Sono accusati a vario titolo dei reati di bancarotta fraudolenta, indebita percezione di erogazioni a danno dello Stato, truffa, evasione, riciclaggio, reimpiego di proventi illeciti e autoriciclaggio
Questa mattina sono scattate le manette ai polsi di 8 persone tra Emilia-Romagna, Calabria, Lazio e Campania ed è stato eseguito un sequestro preventivo finalizzato alla confisca di beni per un valore di oltre 1,5 milioni di euro nei confronti di un’associazione per delinquere con base operativa a Bologna, i cui componenti sono accusati a vario titolo dei reati di bancarotta fraudolenta, indebita percezione di erogazioni a danno dello Stato, truffa, evasione, riciclaggio, reimpiego di proventi illeciti e autoriciclaggio – alcuni dei quali aggravati dall’appoggio della cosca di ‘ndrangheta dei Piromalli e Molè.
Le indagini hanno permesso, grazie anche a numerosi accertamenti tecnici, bancari e societari, di portare alla luce le attività illecite di un sodalizio criminale composto perlopiù da pregiudicati di origine calabrese e strettamente legati da rapporti personali con esponenti della ‘ndrangheta alla ricerca costante di opportunità di investimento economico nel territorio emiliano e laziale, soprattutto a Roma, il cui minimo comune denominatore era l’acquisizione di attività imprenditoriali e la loro gestione illegale.

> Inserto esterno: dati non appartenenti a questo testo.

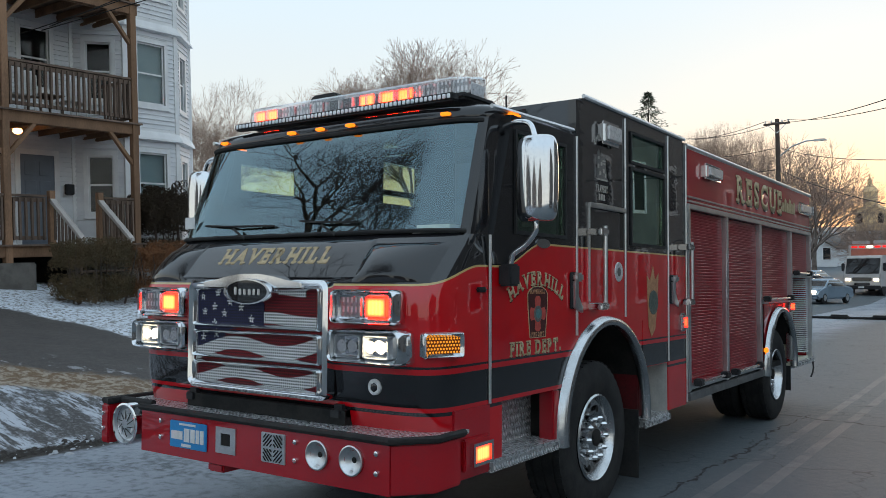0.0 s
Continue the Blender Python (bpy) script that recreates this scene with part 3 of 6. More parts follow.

Grazie anche al contributo fornito da diversi collaboratori di giustizia, l’operazione “Bononia Gate” ha consentito di accertare come l’organizzazione criminale, a partire almeno dal 2010, abbia creato e gestito, tramite prestanome compiacenti retribuiti mensilmente, almeno nove società con sede legale o operativa nelle città di Bologna e di Roma, che sembravano floride e in regola grazie a artifici contabili, manipolazioni di bilancio, movimentazione di contanti, emissione di fatture per operazioni inesistenti, con lo scopo di accedere indebitamente a finanziamenti bancari e mutui agevolati, garantiti dallo Stato mediante l’intermediazione del Mediocredito Centrale, che ha complessivamente erogato a queste società un totale di un milione e mezzo di euro, con corrispondente danno erariale
Le aziende dopo aver incassato i finanziamenti ed essere state impiegate per commettere truffe, venivano destinate a un veloce fallimento, non prima che i relativi conti correnti venissero prosciugati e i beni societari mobili e immobili venissero alienati o distratti tramite azioni di riciclaggio o di reimpiego, il tutto grazie alla connivenza di due commercialisti, uno di Bologna e uno di Roma, che hanno assunto nel tempo il ruolo di “consiglieri” dell’organizzazione: professionisti non necessariamente organici al sodalizio criminale, ma che suggerivano di volta in volta sistemi e modalità fraudolente, fornendo pareri e assistenza per violare le leggi. Il commercialista di Bologna, in particolare, è stato colpito dalla misura cautelare dell’obbligo di dimora e dalla misura interdittiva del divieto di esercitare l’attività contabile per un anno.